Among the many ‘adviser charging’ matters to check are:

  • Is there a documented adviser charging structure in place?

    How are the adviser charges disclosed pre-advice? The nature of your charging structure must be disclosed clearly to the client in advance of providing advice.

  • How are the adviser charges confirmed post-advice? The actual cash sums must be used.

  • How will adviser charges be settled? Offset of any pre-RDR trail commissions received may need particular explanation.

  • Can adviser charges be facilitated? The rules on facilitation apply to product providers and platform service providers but other firms can continue to facilitate payment of adviser charges by operating client money accounts from which investors can ask for their advisers to be paid. Your intermediary firm will of course only be able to accept payments that comply with the adviser charging rules.

  • Are you complying with the rule requirement not to solicit or accept any form of post-RDR commission? While UK providers are prevented from paying such post-RDR commission, this does not restrict overseas providers from attempting to do so.

  • Do you have one-off and/or ongoing adviser charges? Are these clearly disclosed and documented?

  • Do you allow adviser charges to be paid by instalments? There are both FCA rules and potentially Consumer Credit Act rules to meet.

  • Will you charge for not recommending a product? It is entirely acceptable for firms to charge for a service, irrespective of the outcome, for example, whether a pensions switch happens or not, whether or not an investment bond is purchased or where the client does not accept your recommendation to buy a product.

  • Are different prices for the same services charged to different customers? The FCA understands that the time taken to provide a recommendation does not depend on the sums of money involved. It can see circumstances where it would be feasible to charge somebody with less to invest a proportionately higher fee than someone with a higher amount. However, any material difference in charges from those set out in the charging structure will need to be drawn to the client’s attention and agreed with them.
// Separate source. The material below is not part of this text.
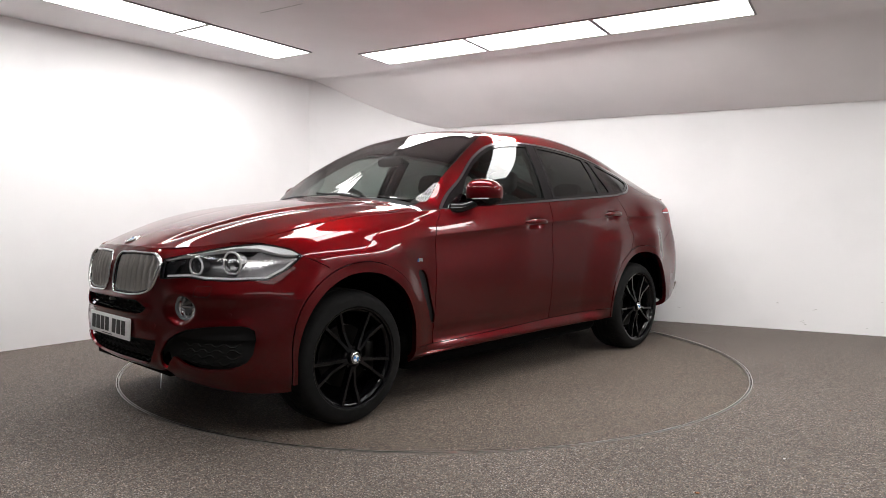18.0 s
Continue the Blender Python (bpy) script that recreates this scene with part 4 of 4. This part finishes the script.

Remember that the FCA has said “The cost of advice is a business decision for the firm, provided it meets the rules … on how to determine its charging structure, and considers its duties under the client’s best interests. As long as it complies with those rules, it is unlikely that we would comment on the amount charged or the method used. But we will pay close attention to the disclosure of the cost of advice and the disclosure of what the client should expect to receive for this cost, especially in the area of ongoing advice” and that “You are also free to offer or negotiate a different price to that in the charging structure for a particular client, for example, a lower price for an existing client.”.

The FCA has already started its thematic reviews of aspects of RDR compliance and it would be wise to be ahead of the game in this respect. It is also well worth considering that, if your position as CF10 is ‘too close to the business’ and potential conflicts of interest arise in terms of having an independent review of your RDR current state you will need to bring this to your Board’s attention for deeper consideration.